Unfortunately, R 43/16 met its demise in July 1918 when it was shot down by Captain Yaille of No. 151 Squadron RAF.
The R.XV aircraft maintained the five-engine configuration of its predecessor, the R.XIV, while incorporating a substantial central fin in the tail unit.
Although three R.XV planes were constructed, bearing serial numbers R 46/16 to R 48/16, there exists no substantiated record of their deployment for operational flights.
Zeppelin-Staaken R.XVI (Av)
Upon the availability of the new 530 horsepower (395 kilowatt) Benz VI engine in early 1918, Aviatik at Leipzig-Heiterblick was entrusted with the responsibility of integrating the more powerful engine into the R.VI airframe.
This was due to the commitments of the Zeppelin-Staaken factory and Aviatik’s experience in building the R.VI under license.

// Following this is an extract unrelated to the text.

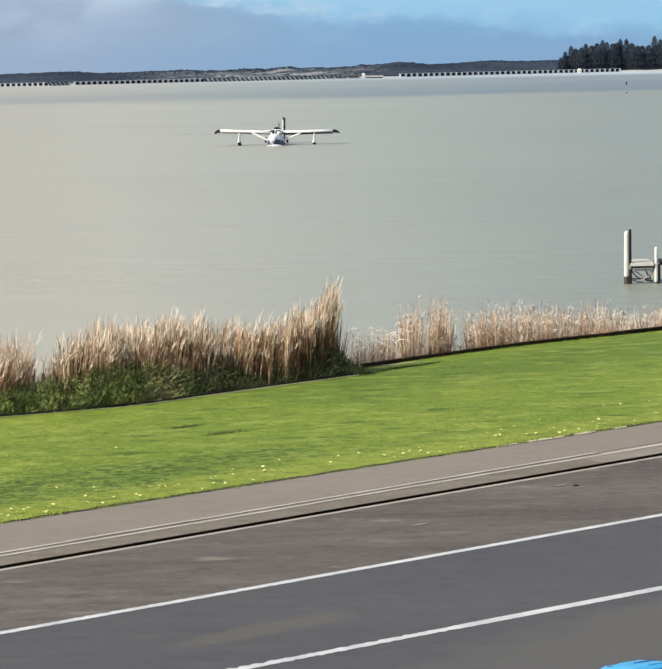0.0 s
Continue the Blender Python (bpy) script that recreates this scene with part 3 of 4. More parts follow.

The new engines were installed in the nose positions of the nacelles, driving tractor propellers, while 220 horsepower (164 kilowatt) Benz BzIV engines were installed in the rear positions, driving pusher propellers via extension shafts.
Three R.XVI (Av)s were constructed, with R 49 being completed in October 1918.
However, during a test flight, R 49 damaged its landing gear, and evidence of repairs is not available.
R 50 was completed after the armistice as a civil aircraft but was scrapped under the orders of the Military Inter-Allied Commission of Control.
Construction of R 51 was well underway at the time of the armistice but was not completed.
Zeppelin-Staaken Type “L” Seaplane
This particular aircraft was essentially an R.VI model that had been outfitted with sizable 13-meter (42 ft 8 in) long duralumin floats.
It was assigned the serial number 1432 by the Kaiserliche Marine (German Navy), but unfortunately, it was rendered inoperable during its testing phase.
Zeppelin-Staaken Type 8301 Seaplane
In an additional endeavor to create a practical and substantial seaplane for the Kaiserliche Marine, Zeppelin-Staaken employed R.VI wings in conjunction with a completely novel fuselage.
This fuselage integrated the sizable central fin of the R.XV, which was suspended at the midpoint between the mainplanes, and was upheld by floats akin to the “Type L”.